With all our hearts we love the revival that is pure and un-defiled. Give us such as are described in “Edwards’ Narrative;” in the first volumes of the “Connecticut Evangelical Magazine,” and such as have been witnessed in many of our Churches in earlier days, and we will call on all that is within us and on all around us, to bless the name of the Lord.
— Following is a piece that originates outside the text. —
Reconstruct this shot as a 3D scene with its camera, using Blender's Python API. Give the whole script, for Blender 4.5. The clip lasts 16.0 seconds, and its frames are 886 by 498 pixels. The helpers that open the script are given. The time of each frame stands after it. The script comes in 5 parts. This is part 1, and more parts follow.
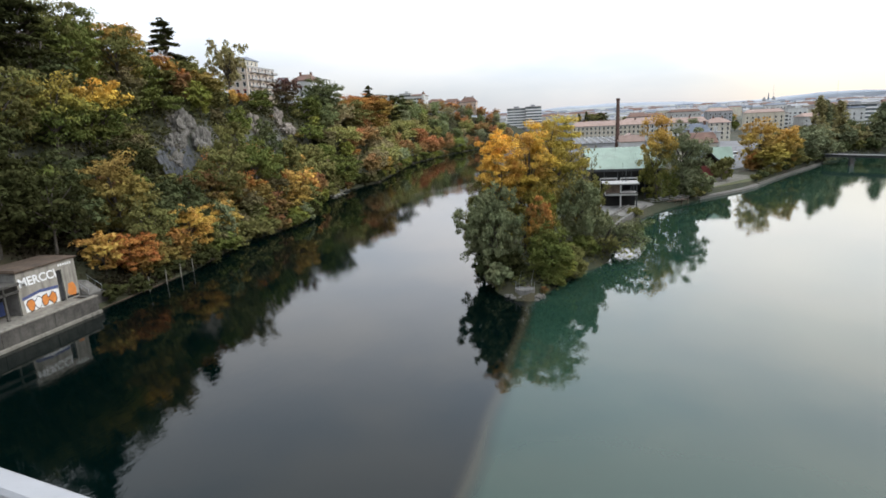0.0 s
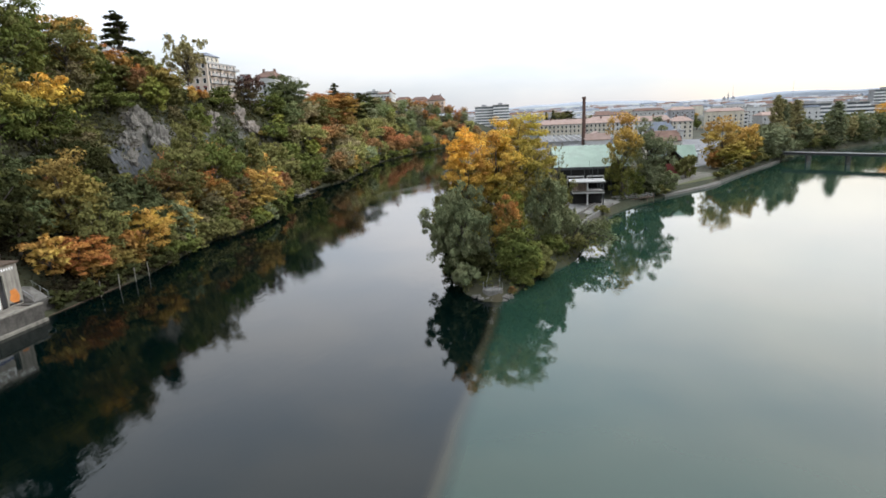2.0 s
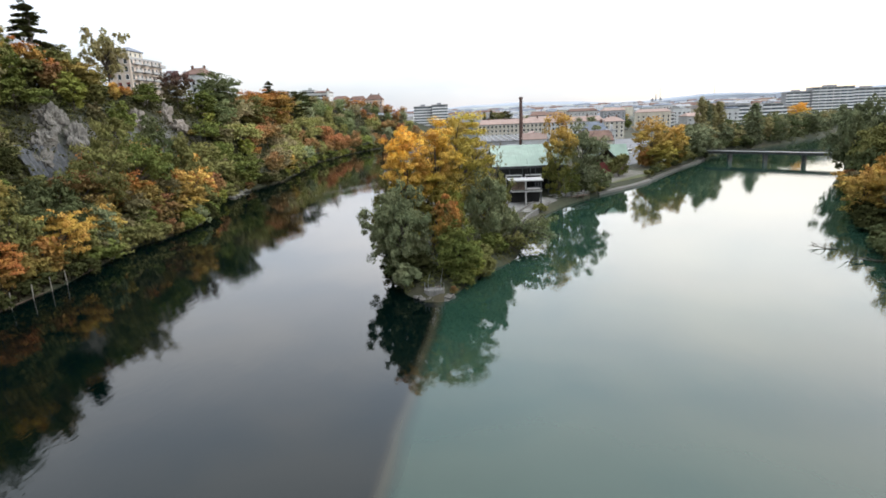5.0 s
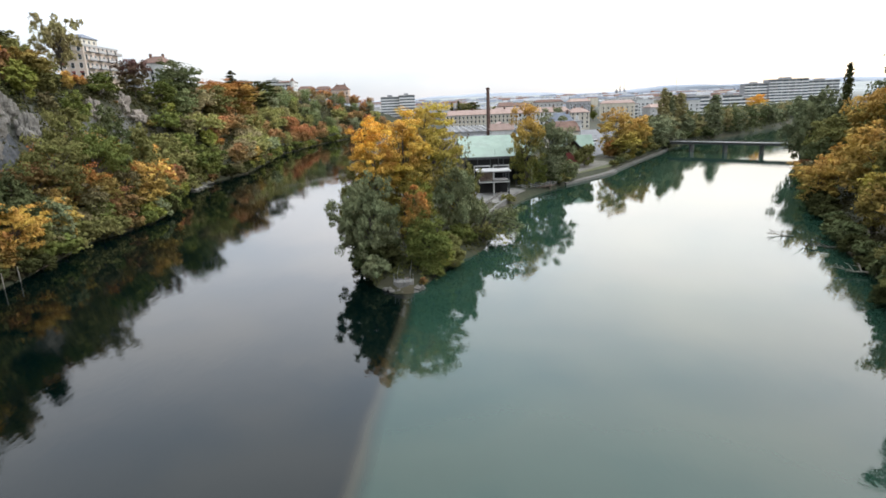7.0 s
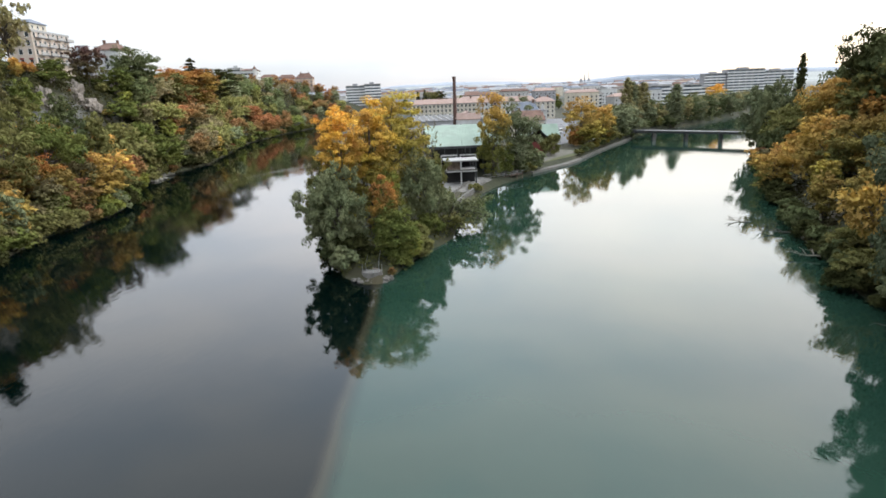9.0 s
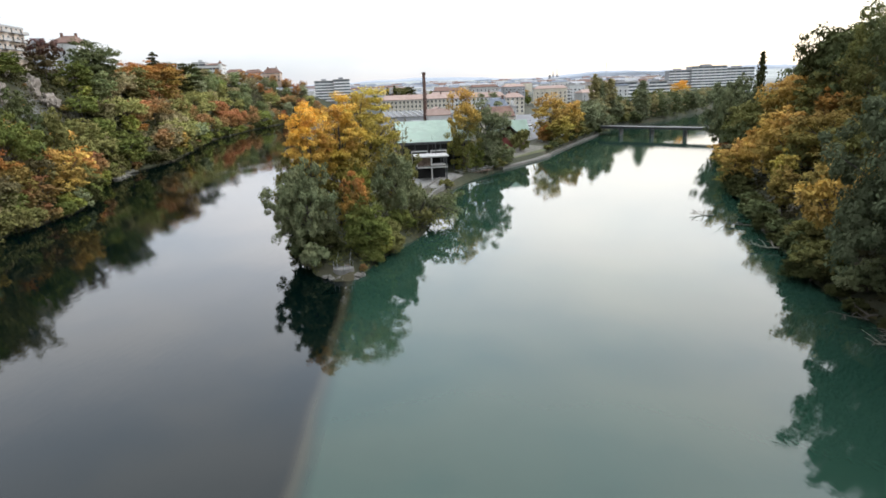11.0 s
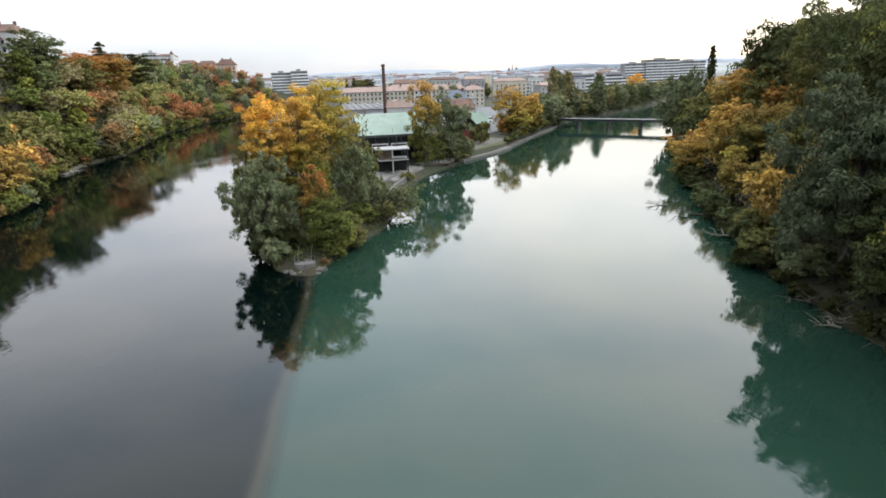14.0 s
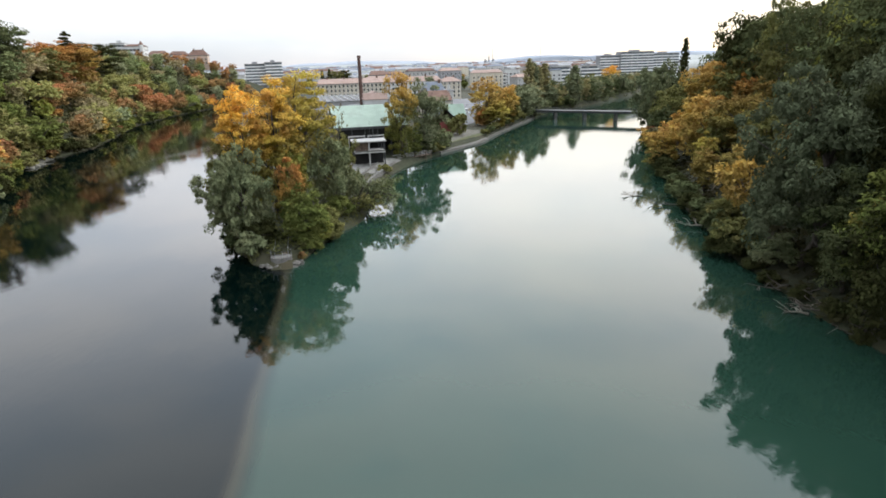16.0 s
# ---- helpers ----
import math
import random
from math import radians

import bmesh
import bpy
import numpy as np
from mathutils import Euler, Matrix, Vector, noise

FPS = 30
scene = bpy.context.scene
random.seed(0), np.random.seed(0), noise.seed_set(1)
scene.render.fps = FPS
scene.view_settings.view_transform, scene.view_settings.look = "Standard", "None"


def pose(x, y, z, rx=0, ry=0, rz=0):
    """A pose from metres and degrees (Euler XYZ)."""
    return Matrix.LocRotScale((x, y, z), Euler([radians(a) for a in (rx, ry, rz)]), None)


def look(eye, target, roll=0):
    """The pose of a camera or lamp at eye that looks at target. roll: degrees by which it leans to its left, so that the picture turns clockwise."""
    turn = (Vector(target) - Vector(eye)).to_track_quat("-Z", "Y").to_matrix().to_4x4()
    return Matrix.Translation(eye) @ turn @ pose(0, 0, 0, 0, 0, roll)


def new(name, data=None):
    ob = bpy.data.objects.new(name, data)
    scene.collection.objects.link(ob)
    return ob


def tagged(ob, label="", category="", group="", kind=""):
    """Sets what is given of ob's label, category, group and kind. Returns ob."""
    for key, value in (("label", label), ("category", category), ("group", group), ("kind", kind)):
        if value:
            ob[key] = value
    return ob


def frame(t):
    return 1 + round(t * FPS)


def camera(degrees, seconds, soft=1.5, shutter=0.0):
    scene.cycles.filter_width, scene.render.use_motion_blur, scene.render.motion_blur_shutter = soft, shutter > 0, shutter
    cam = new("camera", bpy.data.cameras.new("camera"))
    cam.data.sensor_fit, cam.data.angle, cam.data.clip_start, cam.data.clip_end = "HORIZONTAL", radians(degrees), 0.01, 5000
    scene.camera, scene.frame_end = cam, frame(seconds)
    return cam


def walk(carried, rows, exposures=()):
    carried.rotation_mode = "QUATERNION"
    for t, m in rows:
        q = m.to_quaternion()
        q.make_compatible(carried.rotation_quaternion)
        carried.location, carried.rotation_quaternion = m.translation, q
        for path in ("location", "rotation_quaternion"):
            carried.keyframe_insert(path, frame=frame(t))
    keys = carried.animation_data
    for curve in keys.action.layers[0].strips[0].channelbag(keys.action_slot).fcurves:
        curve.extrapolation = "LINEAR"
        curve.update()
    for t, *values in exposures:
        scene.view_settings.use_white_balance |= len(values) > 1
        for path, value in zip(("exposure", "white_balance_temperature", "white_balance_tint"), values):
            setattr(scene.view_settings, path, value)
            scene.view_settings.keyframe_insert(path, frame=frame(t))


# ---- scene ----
PATH = [
    (0, -0.224, -3.181, 26.391, 77.35, 2.686, 11.772),
    (0.5, -0.178, -2.637, 26.346, 77.263, 2.687, 10.968),
    (1, -0.131, -2.099, 26.303, 77.179, 2.696, 10.236),
    (1.5, -0.091, -1.598, 26.268, 77.119, 2.667, 9.522),
    (2, -0.055, -1.164, 26.238, 77.044, 2.598, 8.649),
    (2.5, -0.025, -0.83, 26.213, 76.986, 2.593, 7.7),
    (3, 0.002, -0.608, 26.191, 76.91, 2.553, 6.914),
    (5.5, 0.044, -0.138, 26.051, 76.691, 2.356, 1.811),
    (6, 0.032, -0.07, 26.025, 76.382, 2.318, 1.164),
    (6.5, 0.015, -0.023, 26.005, 76.015, 2.303, 0.296),
    (7, 0, 0, 26, 75.755, 2.279, -0.578),
    (7.5, -0.011, -0, 26.004, 75.324, 2.251, -1.459),
    (8, -0.015, -0.019, 26.009, 75.124, 2.181, -2.38),
    (8.5, -0.013, -0.053, 26.015, 74.858, 2.21, -3.161),
    (9, -0.006, -0.101, 26.025, 74.58, 2.198, -3.883),
    (11.5, 0.019, -0.409, 26.073, 73.953, 2.019, -7.521),
    (12, 0.026, -0.467, 26.078, 73.806, 2.028, -8.218),
    (12.5, 0.029, -0.522, 26.075, 73.639, 1.998, -9.005),
    (13, 0.032, -0.566, 26.072, 73.438, 1.921, -9.785),
    (13.5, 0.035, -0.599, 26.073, 73.326, 1.902, -10.254),
    (14, 0.04, -0.628, 26.076, 73.215, 1.878, -10.712),
    (14.5, 0.047, -0.654, 26.075, 73.121, 1.894, -11.174),
    (15, 0.062, -0.68, 26.075, 73.028, 1.823, -11.798),
    (15.5, 0.081, -0.705, 26.081, 72.756, 1.848, -12.408),
    (16, 0.105, -0.726, 26.092, 72.356, 1.764, -12.973),
]
cam = camera(76.18, 16.0, soft=1.7)
walk(cam, [(t, pose(*p)) for t, *p in PATH], [(0.0, 0.05), (3.0, 0.20), (8.0, 0.30), (12.0, 0.29), (16.0, 0.26)])

# ---- sky and sun ----
SUN_UP, SUN_TURN, GLOW_TURN = radians(36), radians(64), radians(38)
world = bpy.data.worlds.new("overcast_sky")
scene.world = world
world.use_nodes = True
wn, wl = world.node_tree.nodes, world.node_tree.links
wn.clear()
w_out = wn.new("ShaderNodeOutputWorld")
w_sky = wn.new("ShaderNodeTexSky")
w_sky.sky_type, w_sky.sun_disc = "NISHITA", False
w_sky.sun_elevation, w_sky.sun_rotation = SUN_UP, SUN_TURN
w_clear = wn.new("ShaderNodeBackground")
w_clear.inputs[1].default_value = 0.05
wl.new(w_sky.outputs[0], w_clear.inputs[0])
w_co = wn.new("ShaderNodeTexCoord")
w_sep = wn.new("ShaderNodeSeparateXYZ")
wl.new(w_co.outputs["Generated"], w_sep.inputs[0])
w_ramp = wn.new("ShaderNodeValToRGB")
wl.new(w_sep.outputs[2], w_ramp.inputs[0])
els = w_ramp.color_ramp.elements
els[0].position, els[0].color = 0.0, (0.53, 0.54, 0.605, 1)
els[1].position, els[1].color = 1.0, (2.22, 2.31, 2.42, 1)
for at, col in ((0.05, (0.60, 0.605, 0.665, 1)), (0.10, (0.86, 0.86, 0.90, 1)), (0.16, (1.45, 1.44, 1.46, 1)), (0.25, (1.87, 1.89, 1.92, 1)), (0.40, (1.88, 1.97, 2.05, 1)), (0.55, (1.75, 1.89, 2.00, 1)), (0.75, (1.70, 1.85, 1.96, 1))):
    els.new(at).color = col
w_map = wn.new("ShaderNodeMapping")
w_map.inputs["Scale"].default_value = (1.0, 1.0, 3.2)
wl.new(w_co.outputs["Generated"], w_map.inputs[0])
w_noise = wn.new("ShaderNodeTexNoise")
w_noise.inputs["Scale"].default_value, w_noise.inputs["Detail"].default_value = 2.3, 5
wl.new(w_map.outputs[0], w_noise.inputs["Vector"])
w_cl = wn.new("ShaderNodeValToRGB")
w_cl.color_ramp.elements[0].position, w_cl.color_ramp.elements[0].color = 0.36, (0.79, 0.84, 0.91, 1)
w_cl.color_ramp.elements[1].position, w_cl.color_ramp.elements[1].color = 0.58, (1.06, 1.03, 1.01, 1)
wl.new(w_noise.outputs[0], w_cl.inputs[0])
w_mul = wn.new("ShaderNodeMix")
w_mul.data_type, w_mul.blend_type = "RGBA", "MULTIPLY"
w_mul.inputs[0].default_value = 1.0
wl.new(w_ramp.outputs[0], w_mul.inputs[6])
wl.new(w_cl.outputs[0], w_mul.inputs[7])
w_cloud = wn.new("ShaderNodeBackground")
w_cloud.inputs[1].default_value = 1.0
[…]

We believe that the Spirit of God is now in many of our Churches, and that he is ready to do a great work for the “American Zion”; nay, that he will do it, unless prevented by the spirit that is “wise above what is written.” But if the great doctrines of the Gospel are to be held back, or adulterated with impure mixtures; if we are to be taught reliance on protracted meetings, anxious seats, note for prayers, public female cooperation, &c., &c.; though there may be great excitement, there will be no such revival as carries joy through all the courts of God above. The Church will weep and clothe herself in sackcloth; and angels will turn away from the distressing scene, to regain composure from the unruffled face of man’s dishonored Saviour.

[excerpted from The Charleston Observer, Vol. XII, No. 15 (14 April 1838): 58, columns 2-4.]